The Gloaming’s self-titled début album is simply magnificent. This is contemporary music that is both deeply rooted in traditional Irish music or Sean-nós singing and totally in tune with the 21st century musical zeitgeist. The group emerged in 2011 from the genuine convergence of kindred spirits who have known each other for a long time and crossed paths on many occasions, of innovative “sonic explorers” who have been honing their respective crafts on the world stage over the years, more than often off the beaten track.
Ever since his amazing self-titled début album in 1993, East Clare fiddler Martin Hayes has been pursuing his forensic examination of the traditional repertoire, de-constructing and stripping down the tunes to the bare bones in order to distil their essential melody and rhythm. Since the mid-1990s, he has done so through his otherworldly telepathic musical partnership with Chicago-born guitarist Dennis Cahill, the latter having essentially crafted a unique and understated backing style on the guitar.
West Cork-born singer Iarla Ó Lionáird has also been broadening the scope of the traditional Sean-nós singing style by venturing into several experimental projects either as a solo artist or through collaborations with world fusion supergroup the Afro-Celt Sound System or Donnacha Dennehy and the Crash Ensemble amongst others.

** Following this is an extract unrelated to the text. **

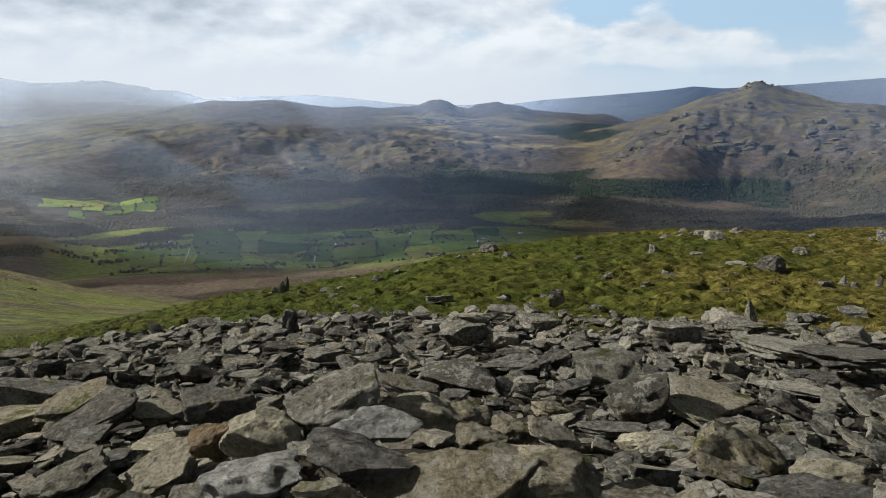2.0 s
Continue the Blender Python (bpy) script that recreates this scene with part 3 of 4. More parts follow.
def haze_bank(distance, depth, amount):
    """A see-through sheet added as haze, fitted to the camera's sight lines: thin where the hillside rises close behind
    it, full over deep air.
    """
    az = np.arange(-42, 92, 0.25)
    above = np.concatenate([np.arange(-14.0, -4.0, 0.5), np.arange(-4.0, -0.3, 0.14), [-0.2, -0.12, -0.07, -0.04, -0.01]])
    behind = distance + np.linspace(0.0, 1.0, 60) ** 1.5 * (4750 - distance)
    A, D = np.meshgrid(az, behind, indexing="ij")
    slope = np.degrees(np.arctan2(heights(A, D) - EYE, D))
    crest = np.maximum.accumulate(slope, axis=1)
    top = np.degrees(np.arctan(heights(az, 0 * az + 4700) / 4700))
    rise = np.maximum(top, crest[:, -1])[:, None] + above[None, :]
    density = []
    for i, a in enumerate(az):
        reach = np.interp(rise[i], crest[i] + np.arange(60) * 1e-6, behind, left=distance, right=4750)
        d = 1 - (1 - min(0.9, amount * float(HAZE_GAIN(a, distance)))) ** np.clip((reach - distance) / depth, 0, 1)
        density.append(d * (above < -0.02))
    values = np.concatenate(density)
    # the far sheets swing outward so that the stretch edge-on to the sun hides from the camera behind the craggy hill
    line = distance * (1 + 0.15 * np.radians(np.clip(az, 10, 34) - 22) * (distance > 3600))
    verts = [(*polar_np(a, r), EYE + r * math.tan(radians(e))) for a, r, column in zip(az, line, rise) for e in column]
    n, faces = len(above), []
    for i in range(len(az) - 1):
        for j in range(n - 1):
            q = (i * n + j, (i + 1) * n + j, (i + 1) * n + j + 1, i * n + j + 1)
            if max(values[c] for c in q) > 0.0005:
                faces.append(q)
    me = bpy.data.meshes.new("haze_bank")
    me.from_pydata(verts, [], faces)
    at = me.attributes.new("air", "FLOAT", "POINT")
    at.data.foreach_set("value", np.array(values, dtype=np.float32))
    # bright haze put into the colour: paler toward the sun and on the far sheets
    sheet_pale = np.repeat(np.maximum(1 - sstep(-24, 18, az), (1 - 0.42 * sstep(6, 24, az) + 0.2 * sstep(28, 34, az) * (1 - sstep(50, 57, az))) * (distance > 3600)), n)
    me.attributes.new("sheet_pale", "FLOAT", "POINT").data.foreach_set("value", sheet_pale.astype(np.float32))
    for p in me.polygons:
        p.use_smooth = True
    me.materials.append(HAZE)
    return tagged(new("haze_bank", me), "see-through sheet imitating blue-white haze, fitted to the camera view", "haze", kind="structure")


def polar_np(a, d):
    return d * math.sin(radians(a)), d * math.cos(radians(a))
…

At the young age of 32, New-York based classically-trained pianist, singer and producer Thomas Bartlett has already recorded, collaborated or toured with an impressive line-up of indie artists such as Sam Amidon, Antony and the Johnsons or The National to name a few, either as a solo artist (aka Doveman) or as a sideman.
As a solo artist or through collaborations with many musicians and groups including piper Mick O’Brien, Triúr, Icelandic band Amiina or contemporary folk band This is How We Fly, Dublin-born piper and fiddle player Caoimhín Ó Raghallaigh has been revisiting the Irish repertoire (or writing “new contemporary material that explores the region where traditional music begins to disintegrate” as he puts it on his homepage) with a Norwegian Hardanger fiddle using baroque bowing techniques. He now plays a custom made ten-string instrument halfway between a viola and a Hardanger fiddle which he calls a “Hardanger d’Amore”.
2013 witnessed the release from two fascinating new contemporary Irish bands (namely This is How we Fly and Ensemble Ériu) whose sound is also informed by other modern traditions, post-classical minimalism or jazz. Having followed the careers of each member of The Gloaming quintet on and off over the years, catching up with or anticipating new releases, I thought I had a fair idea of where this was all going. I was mistaken. The first listen of The Gloaming CD was still a jaw-dropping and moving listening experience. This is a unique and original sound.
Adopting a Zen-like “less-is-more” aesthetic, The Gloaming manage to articulate a stripped-down, flowing and emotionally charged music which possesses a contemporary “draiocht”, a modern “lonesome touch”.
Iarla Ó Lionáird’s timbre in the stunning opening “Song 44”. Thomas Bartlett’s digressive piano and Martin Hayes’ lyrical phrasing in the 16’39’’ of the “Opening Set”. Caoimhín Ó Raghallaigh’s eerie take on “The Old Bush” on the Hardanger d’Amore. Dennis Cahill’s minimalist punctuation of “The girl who broke my heart” on the guitar. This is a true and spellbinding emotional roller-coaster.
In various articles, interviews and documentaries, the members of The Gloaming have all discussed at some stage this “elusive and essential aspect of the music”.
It is this quality that has driven and inspired me all of my musical life. I have found that you can never possess it, you can only yield to it. Only on rare occasions have I really been able to express completely from this point. For the most part it still remains the unobtainable horizon, the object of inspiration and motivation.
Martin Hayes – The Lonesome Touch cover notes (1997)
As a collective, The Gloaming have arguably touched that horizon.
The Gloaming is out now on the Real World record label.